Executions: The absurdity of finding a humane way of committing an inhumane act

Executions: The absurdity of finding a humane way of committing an inhumane act
Lack of access to execution drugs has states contemplating other methods. Can the guillotine be that far off? (Library of Congress)

Faced with dwindling sources for execution drugs and a pending Supreme Court review of the constitutionality of using the tranquilizer midazolam, some death penalty states are looking back to the future for alternative methods of killing inmates.

Hello, firing squad and the electric chair.


In Utah – which dropped the firing squad in 2004 for future cases – and Wyoming, state legislators have proposed bringing back the bullet if executioners can't procure drugs in the states' approved lethal-injection protocols. In Tennessee, legislators last year adopted the electric chair for their Option B, though inmates have filed a legal challenge.

Why did states move away from firing squads and electric chairs in the first place? Bad optics, as the public relations folks like to say. Particularly when flames erupted from an inmate's head as he was electrocuted. The passage of time hasn't made those execution methods any less barbaric.

That a supposedly civilized country is going to such lengths to find palatable ways of killing its own citizens should give us pause. And yes, the "kill 'em all crowd" would be happy with drawing-and-quartering on the village green. But that's not the behavior of an advanced, mature culture.

Author Radley Balko, who opposes the death penalty, nevertheless suggests the firing squad might indeed be the quickest and most effective method of execution (9th Circuit Court of Appeals Chief Judge Alex Kozinski thinks so, too). Perhaps. Or maybe we should return to the French Revolution's Reign of Terror with its insatiable guillotine.

But is this a political debate we want to have? Arguing over the best way to kill someone? Exploring the minutiae of how people die to distill the most humane method of committing an inhumane act?

Harvard law professor Carol Steiker said recently she believes the death penalty may be on its way out, but not for another decade or so.

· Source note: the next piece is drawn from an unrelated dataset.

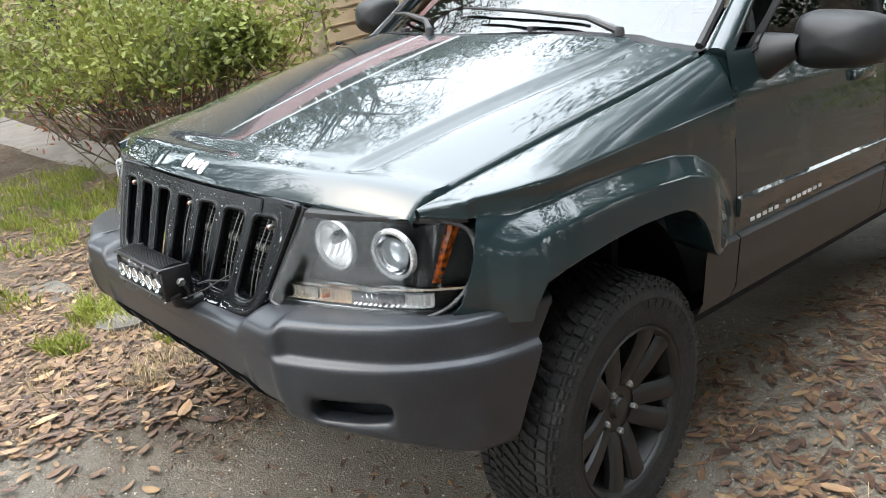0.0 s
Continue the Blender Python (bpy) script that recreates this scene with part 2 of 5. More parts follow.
def box(size, at=(0, 0, 0), bevel=0.0, bm=None, turn=None, seg=2):
    bm = bm or bmesh.new()
    m = Matrix.Translation(at) @ (turn.to_4x4() if turn else Matrix()) @ Matrix.Diagonal((*size, 1))
    r = bmesh.ops.create_cube(bm, size=1, matrix=m)
    if bevel:
        es = list({e for v in r["verts"] for e in v.link_edges})
        bmesh.ops.bevel(bm, geom=es, offset=bevel, segments=seg, affect="EDGES", profile=0.5)
    return bm


def tube(path, radius, seg=8, bm=None, cap=True, closed=False):
    """A pipe along points; radius may be one number or one for each point."""
    bm = bm or bmesh.new()
    pts = [Vector(p) for p in path]
    n = len(pts)
    rings = []
    side = None
    for i, p in enumerate(pts):
        a = pts[i - 1] if i or closed else p
        b = pts[(i + 1) % n] if i < n - 1 or closed else p
        d = (b - a).normalized()
        if side is None:
            side = d.orthogonal().normalized()
        side = (side - d * side.dot(d)).normalized()
        up = d.cross(side)
        r = radius[i] if isinstance(radius, (list, tuple)) else radius
        rings.append([bm.verts.new(p + r * (math.cos(k * math.tau / seg) * side + math.sin(k * math.tau / seg) * up)) for k in range(seg)])
    for i in range(n if closed else n - 1):
        for k in range(seg):
            bm.faces.new((rings[i][k], rings[i][(k + 1) % seg], rings[(i + 1) % n][(k + 1) % seg], rings[(i + 1) % n][k]))
    if cap and not closed:
        bm.faces.new(rings[0][::-1])
        bm.faces.new(rings[-1])
    return bm


def lathe(profile, seg=32, axis="Y", at=(0, 0, 0), bm=None, turn=None):
    """Profile of (radius, height) turned round an axis."""
    bm = bm or bmesh.new()
    rows = []
    for k in range(seg):
        a = k * math.tau / seg
        c, s = math.cos(a), math.sin(a)
        row = []
        for r, h in profile:
            p = {"Z": (r * c, r * s, h), "Y": (r * c, h, r * s), "X": (h, r * c, r * s)}[axis]
            p = Vector(p)
            row.append((turn @ p if turn else p) + Vector(at))
        rows.append(row)
    rows.append(rows[0])
    sheet(rows, bm=bm)
    bmesh.ops.remove_doubles(bm, verts=bm.verts, dist=1e-6)
    return bm


def mirrored(bm):
    """The same shape on the other side of the car."""
    bmesh.ops.scale(bm, vec=(-1, 1, 1), verts=bm.verts)
    bmesh.ops.reverse_faces(bm, faces=bm.faces)
    return bm


def plate(outline, holes=(), depth=0.01, put=None):
    """A flat plate with holes, in (a, b), laid by put(a, b, d) with d from 0 to depth behind the face."""
    bm = bmesh.new()
    loops = [outline, *holes]
    es = []
    for lp in loops:
        vs = [bm.verts.new((a, b, 0)) for a, b in lp]
        es += [bm.edges.new((vs[i], vs[(i + 1) % len(vs)])) for i in range(len(vs))]
    bmesh.ops.triangle_fill(bm, edges=es, use_beauty=True, use_dissolve=False, normal=(0, 0, 1))
    # drop any fill inside the holes
    def inside(p, poly):
        c = False
        for i in range(len(poly)):
            (x1, y1), (x2, y2) = poly[i - 1], poly[i]
            if (y1 > p[1]) != (y2 > p[1]) and p[0] < (x2 - x1) * (p[1] - y1) / (y2 - y1) + x1:
                c = not c
        return c
    bad = [f for f in bm.faces if any(inside(f.calc_center_median(), h) for h in holes)]
    bmesh.ops.delete(bm, geom=bad, context="FACES_ONLY")
    front = list(bm.faces)
    r = bmesh.ops.extrude_face_region(bm, geom=front)
    for v in r["geom"]:
        if isinstance(v, bmesh.types.BMVert):
            v.co.z = 1
    for v in bm.verts:
        v.co = put(v.co.x, v.co.y, v.co.z * depth)
    return bm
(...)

"It would not surprise me if the death penalty were constitutionally invalidated sometime in the next couple of decades," she said. "The Supreme Court has been on a trajectory of narrowing and questioning the death penalty. In 2002, it held that people with mental retardation, now called intellectual disability, couldn't get the death penalty. In 2005, it held that juvenile offenders couldn't get the death penalty. In 2008, it held that people who commit crimes other than murder — even the crime of aggravated rape of a child — couldn't get the death penalty. These are really significant limitations on capital punishment."

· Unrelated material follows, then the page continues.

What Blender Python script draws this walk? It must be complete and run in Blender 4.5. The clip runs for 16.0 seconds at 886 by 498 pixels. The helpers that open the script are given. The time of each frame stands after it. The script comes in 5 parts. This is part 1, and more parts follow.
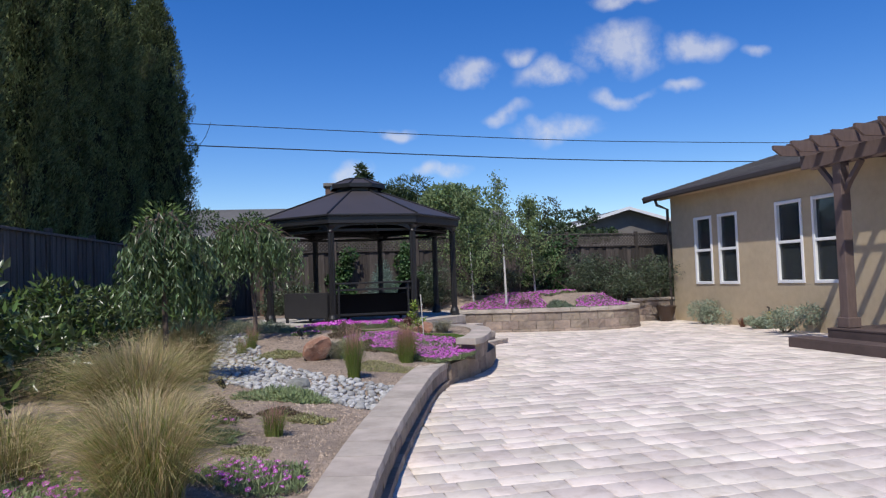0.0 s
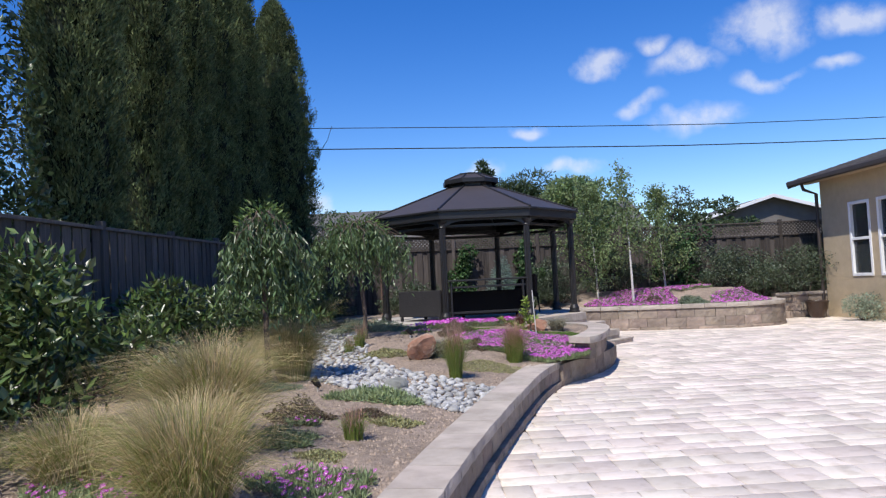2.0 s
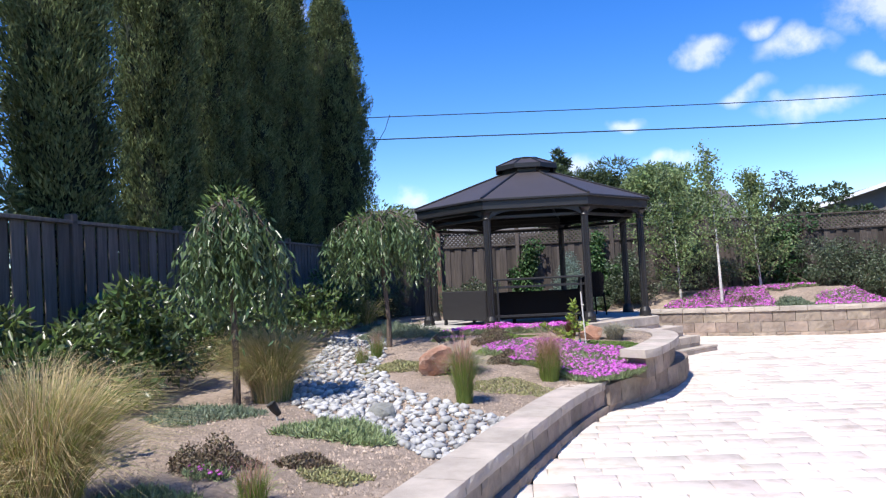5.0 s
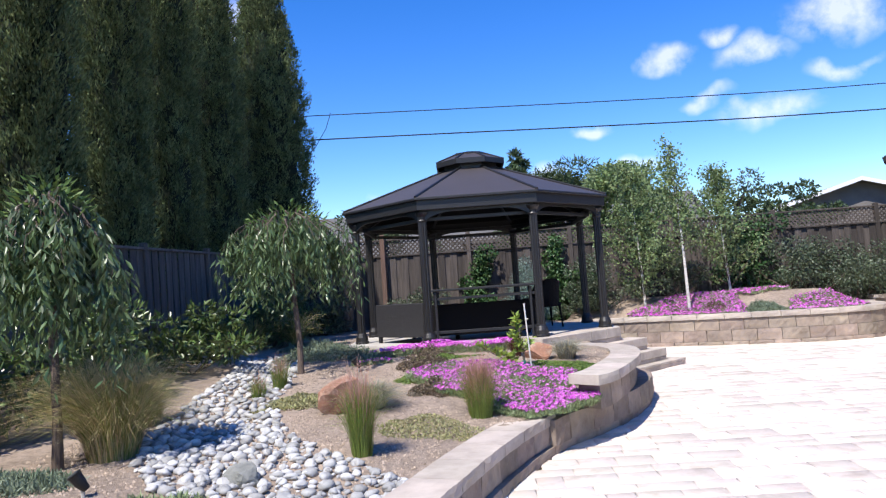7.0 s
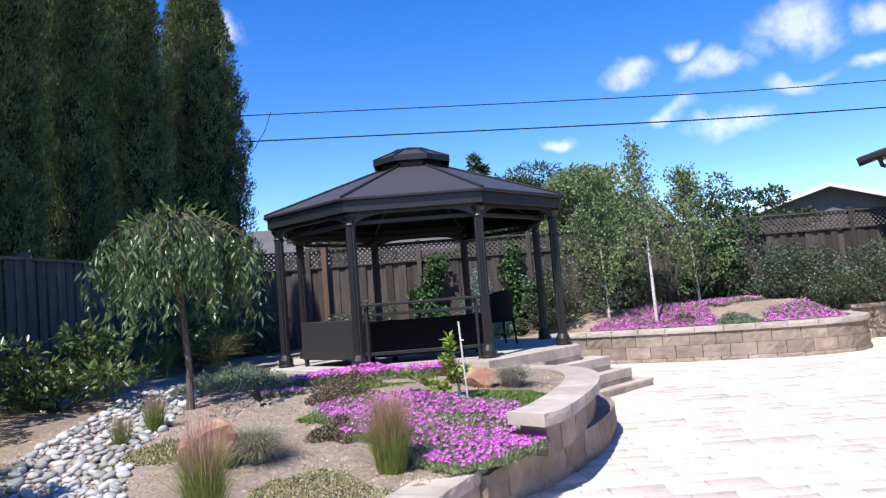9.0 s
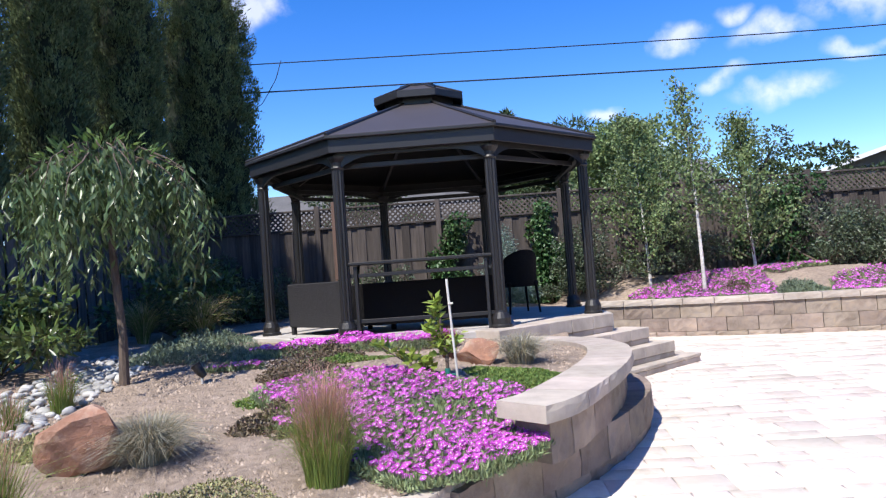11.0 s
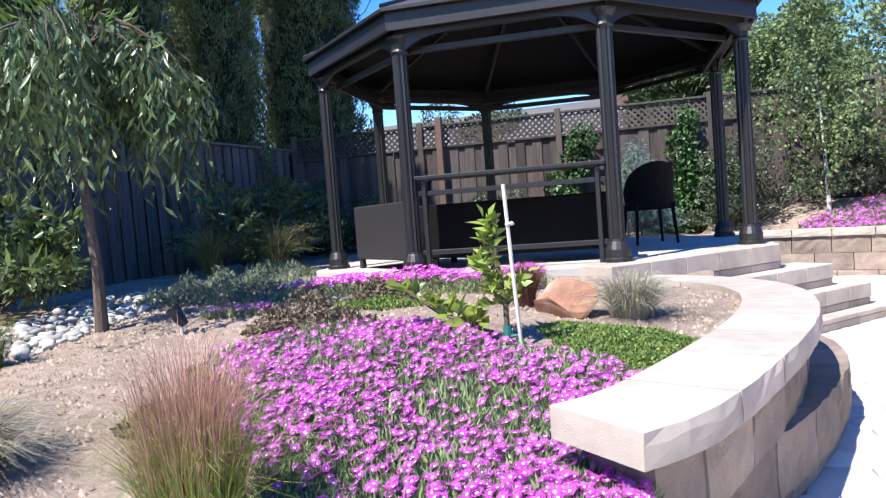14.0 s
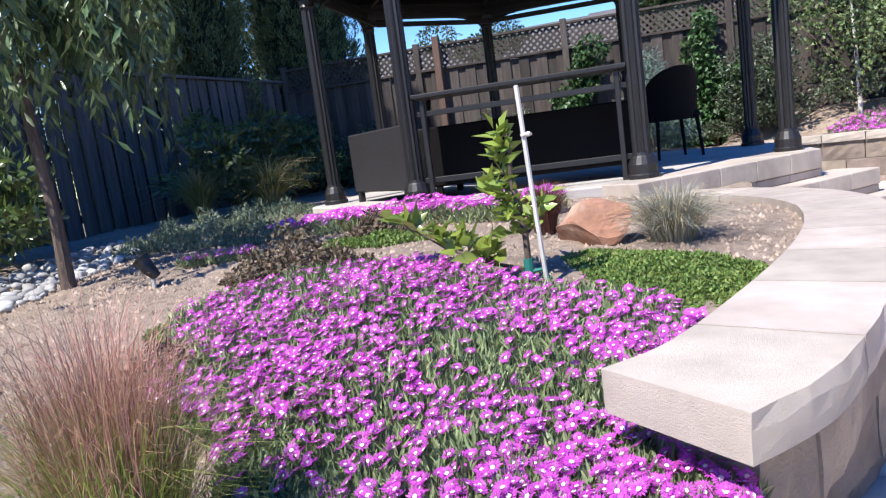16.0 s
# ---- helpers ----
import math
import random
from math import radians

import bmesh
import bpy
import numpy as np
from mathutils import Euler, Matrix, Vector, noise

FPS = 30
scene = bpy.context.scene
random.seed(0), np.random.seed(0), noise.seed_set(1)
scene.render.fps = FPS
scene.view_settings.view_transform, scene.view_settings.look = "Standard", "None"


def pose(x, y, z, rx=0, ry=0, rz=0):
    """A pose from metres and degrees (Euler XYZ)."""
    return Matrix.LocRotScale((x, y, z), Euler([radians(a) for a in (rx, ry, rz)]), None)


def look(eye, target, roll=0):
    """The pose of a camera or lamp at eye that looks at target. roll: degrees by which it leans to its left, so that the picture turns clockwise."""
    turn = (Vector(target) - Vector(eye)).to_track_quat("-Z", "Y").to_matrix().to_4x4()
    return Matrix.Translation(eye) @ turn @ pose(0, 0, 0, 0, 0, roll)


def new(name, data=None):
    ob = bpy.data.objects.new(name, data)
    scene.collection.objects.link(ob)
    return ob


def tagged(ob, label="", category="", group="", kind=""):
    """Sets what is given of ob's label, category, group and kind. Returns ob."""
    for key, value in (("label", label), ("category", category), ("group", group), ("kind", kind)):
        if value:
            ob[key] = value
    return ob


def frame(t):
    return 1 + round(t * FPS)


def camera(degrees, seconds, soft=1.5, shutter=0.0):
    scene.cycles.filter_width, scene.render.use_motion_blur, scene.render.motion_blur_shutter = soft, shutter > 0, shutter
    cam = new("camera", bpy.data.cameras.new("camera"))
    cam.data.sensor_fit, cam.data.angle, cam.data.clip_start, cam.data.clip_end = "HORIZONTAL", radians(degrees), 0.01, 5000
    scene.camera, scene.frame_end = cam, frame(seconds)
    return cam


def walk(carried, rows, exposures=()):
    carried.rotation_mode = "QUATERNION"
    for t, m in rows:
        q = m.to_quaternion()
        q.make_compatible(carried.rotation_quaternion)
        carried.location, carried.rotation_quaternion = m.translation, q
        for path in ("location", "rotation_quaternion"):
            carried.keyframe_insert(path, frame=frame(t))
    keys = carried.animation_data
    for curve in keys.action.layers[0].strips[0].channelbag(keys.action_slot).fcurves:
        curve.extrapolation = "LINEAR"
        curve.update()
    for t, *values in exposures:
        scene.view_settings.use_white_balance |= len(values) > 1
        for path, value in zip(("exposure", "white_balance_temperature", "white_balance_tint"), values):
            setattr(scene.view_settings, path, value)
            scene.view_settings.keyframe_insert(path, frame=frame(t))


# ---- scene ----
cam = camera(64.3, 16.0, soft=1.25)
PATH = [
    (0, (0.135, -0.56, 1.489), (0.433, 1.416, 1.573), -1.9),
    (0.5, (0.224, -0.549, 1.469), (0.445, 1.436, 1.556), -2.6),
    (1, (0.327, -0.452, 1.447), (0.417, 1.544, 1.542), -2.8),
    (1.5, (0.418, -0.279, 1.418), (0.408, 1.719, 1.517), -2.7),
    (2, (0.529, -0.104, 1.429), (0.454, 1.892, 1.525), -2.8),
    (2.5, (0.727, 0.098, 1.456), (0.57, 2.089, 1.56), -3.6),
    (3, (0.858, 0.36, 1.453), (0.585, 2.337, 1.57), -3.2),
    (3.5, (0.914, 0.672, 1.429), (0.558, 2.637, 1.546), -2.3),
    (4, (1.05, 0.922, 1.438), (0.74, 2.895, 1.547), -2.3),
    (6.5, (1.535, 2.735, 1.436), (1.131, 4.692, 1.528), -3.7),
    (7, (1.611, 3.129, 1.447), (1.355, 5.109, 1.565), -4.0),
    (7.5, (1.733, 3.494, 1.449), (1.563, 5.482, 1.586), -4.7),
    (8, (1.808, 3.826, 1.446), (1.617, 5.811, 1.598), -4.7),
    (8.5, (1.841, 4.18, 1.452), (1.675, 6.167, 1.606), -4.5),
    (11, (2.152, 6.028, 1.285), (1.86, 8.005, 1.356), -4.1),
    (11.5, (2.154, 6.391, 1.233), (1.766, 8.351, 1.318), -4.6),
    (12, (2.199, 6.734, 1.214), (1.795, 8.691, 1.304), -5.2),
    (12.5, (2.25, 7.038, 1.206), (1.762, 8.975, 1.305), -5.3),
    (13, (2.228, 7.381, 1.168), (1.67, 9.299, 1.272), -4.7),
    (13.5, (2.214, 7.653, 1.141), (1.6, 9.556, 1.179), -3.9),
    (14, (2.236, 7.892, 1.13), (1.544, 9.767, 1.04), -4.3),
    (14.5, (2.211, 8.046, 1.103), (1.442, 9.883, 0.916), -5.4),
    (15, (2.093, 8.243, 1.061), (1.297, 10.059, 0.804), -6.3),
    (15.5, (2.043, 8.336, 1.066), (1.381, 10.2, 0.768), -6.9),
    (16, (2.057, 8.389, 1.072), (1.333, 10.232, 0.791), -7.6),
]
EXPOSURES = [(0, 0.0), (1.5, 0.2), (2.5, 0.4), (3.5, 0.65), (7, 0.8), (11, 0.8), (12.5, 1.28), (14, 1.28), (16, 1.0)]
walk(cam, [(t, look(eye, target, roll)) for t, eye, target, roll in PATH], EXPOSURES)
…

I hope the court moves down that path more quickly than Steiker suggests, though given the current makeup it's hard to see a majority that would find capital punishment to be inherently unconstitutional. Though the ruling last year by federal Judge Cormac J. Carney that California's death penalty is unconstitutional may offer a path.

Carney found that the state's execution system had so many delays - mostly a function of too little state funding - that it has lost any pretense of serving a penological function. California has executed no one since 2006, and the death penalty is on hold while the state tries to resolve constitutional problems with the adoption of its lethal-injection protocol.

Given the delays in executions, California has a "system in which arbitrary factors, rather than legitimate ones like the nature of the crime or the date of the death sentence, determine whether an individual will actually be executed,” Carney said.

The problems aren't California's alone. It's a corrupted practice, unevenly applied in a system in which the truth is too easily manipulated. Executions aren't acts of justice; they are political acts. The Death Penalty Information Center reported two years ago that all of the nation's death row cases came from only 20% of the nation's counties.

So how's that for arbitrary: Whether a killer receives a death sentence in California or Texas or any other state with capital punishment, depends in large part on what county the crime occurred in, not the crime itself.

Maybe the Supreme Court will have trouble reconciling that with the concept of cruel and unusual punishment, not to mention equal protection of the law.